> [TASK BRIEF]:
Without including any images, repeat the data exactly.
╭──
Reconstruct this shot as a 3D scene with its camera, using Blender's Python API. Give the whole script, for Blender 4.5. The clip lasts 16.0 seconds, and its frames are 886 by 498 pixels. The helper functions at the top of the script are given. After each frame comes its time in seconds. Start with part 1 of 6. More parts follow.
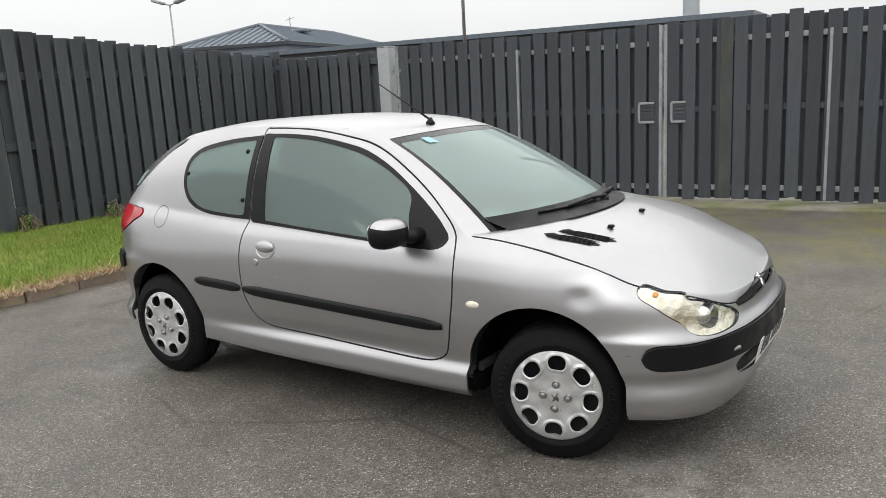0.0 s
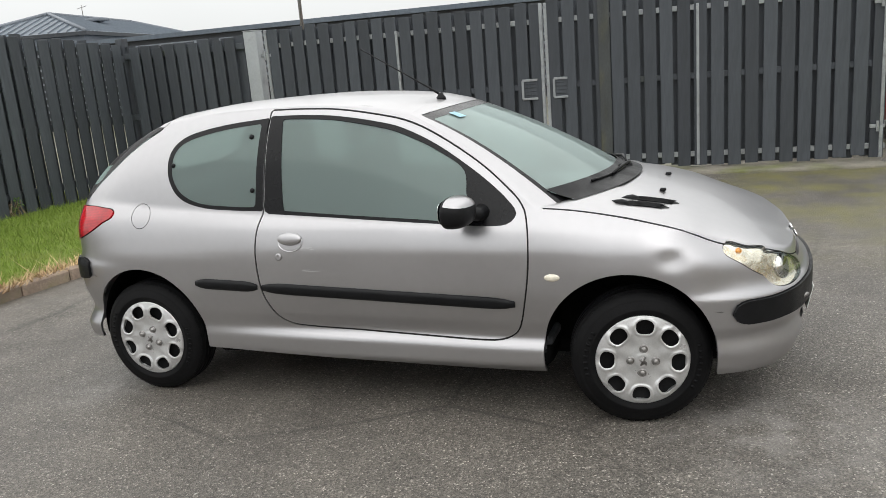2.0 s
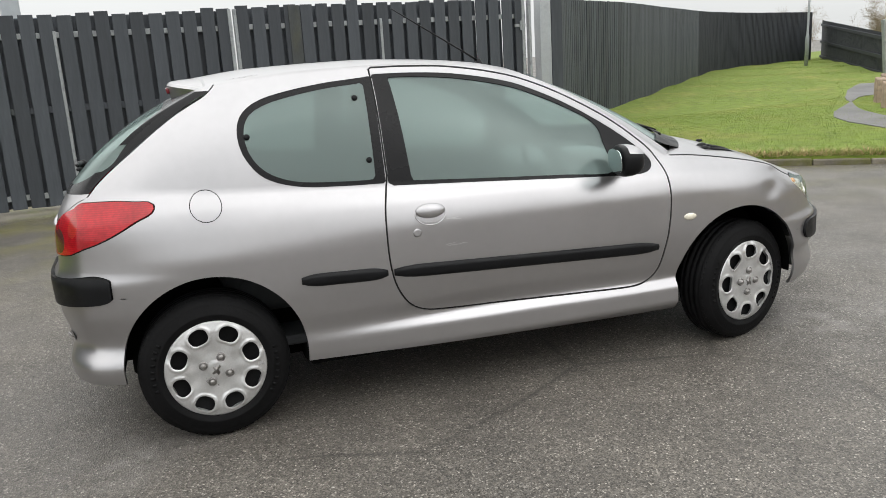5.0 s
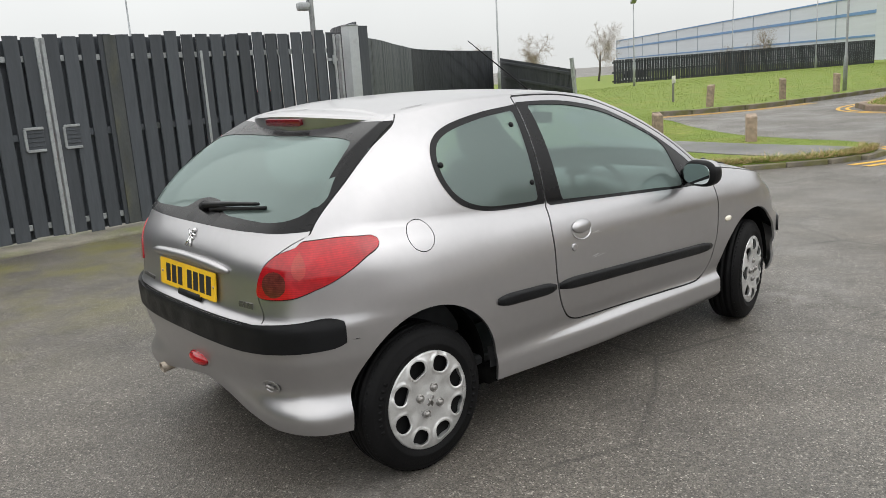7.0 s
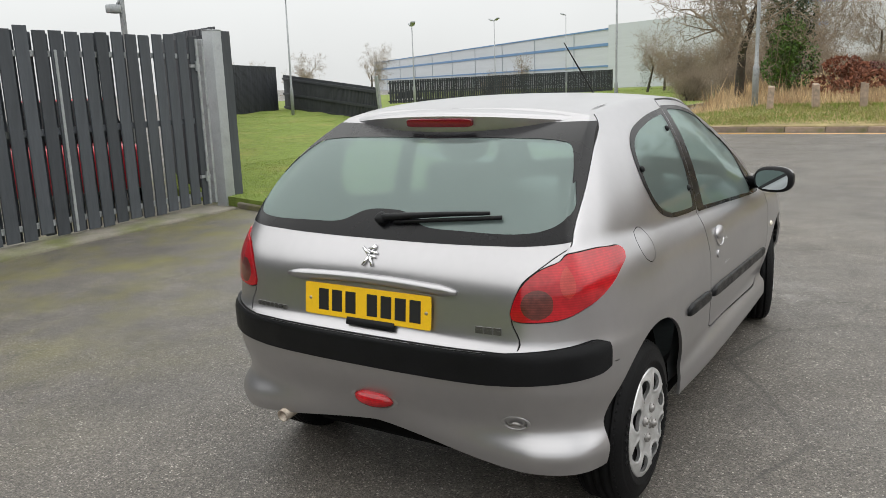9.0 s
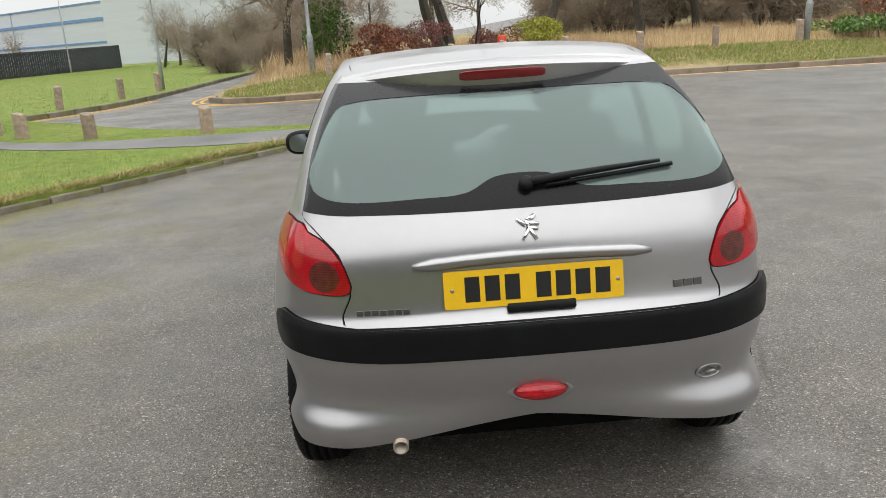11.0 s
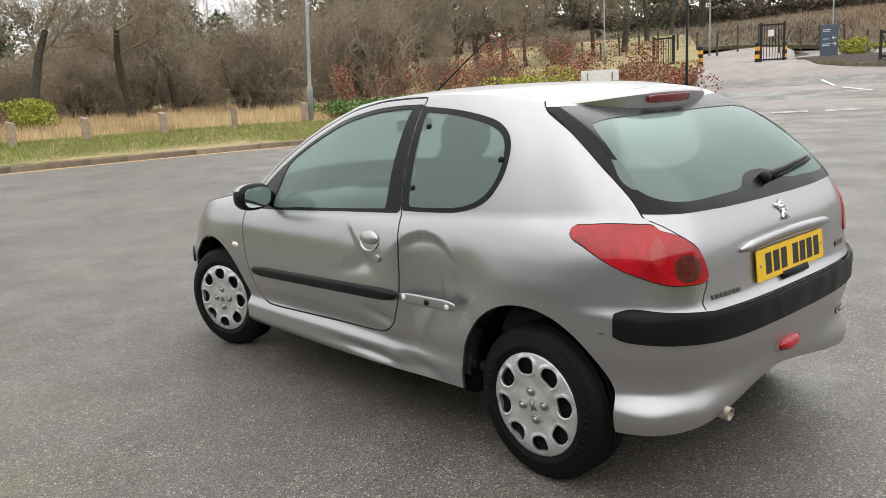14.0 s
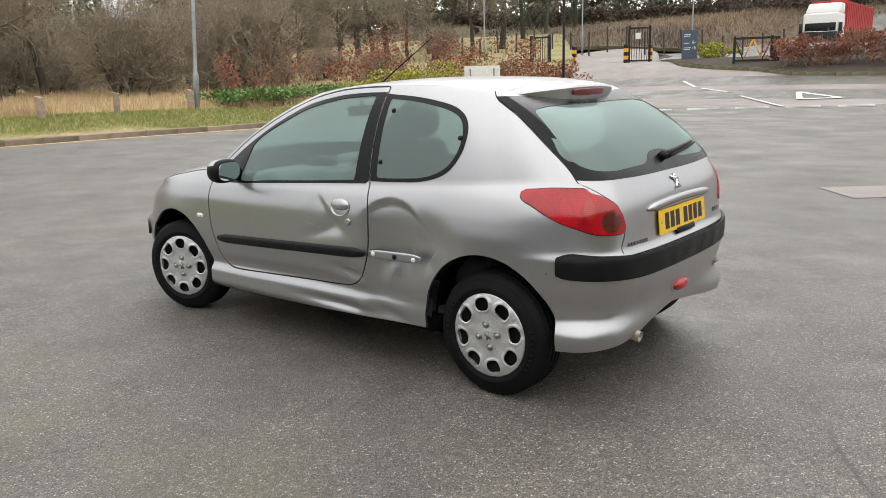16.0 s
╰──
> [EXERCISE RESPONSE]:
Reconstruct this shot as a 3D scene with its camera, using Blender's Python API. Give the whole script, for Blender 4.5. The clip lasts 16.0 seconds, and its frames are 886 by 498 pixels. The helper functions at the top of the script are given. After each frame comes its time in seconds. Start with part 1 of 6. More parts follow.
0.0 s
2.0 s
5.0 s
7.0 s
9.0 s
11.0 s
14.0 s
16.0 s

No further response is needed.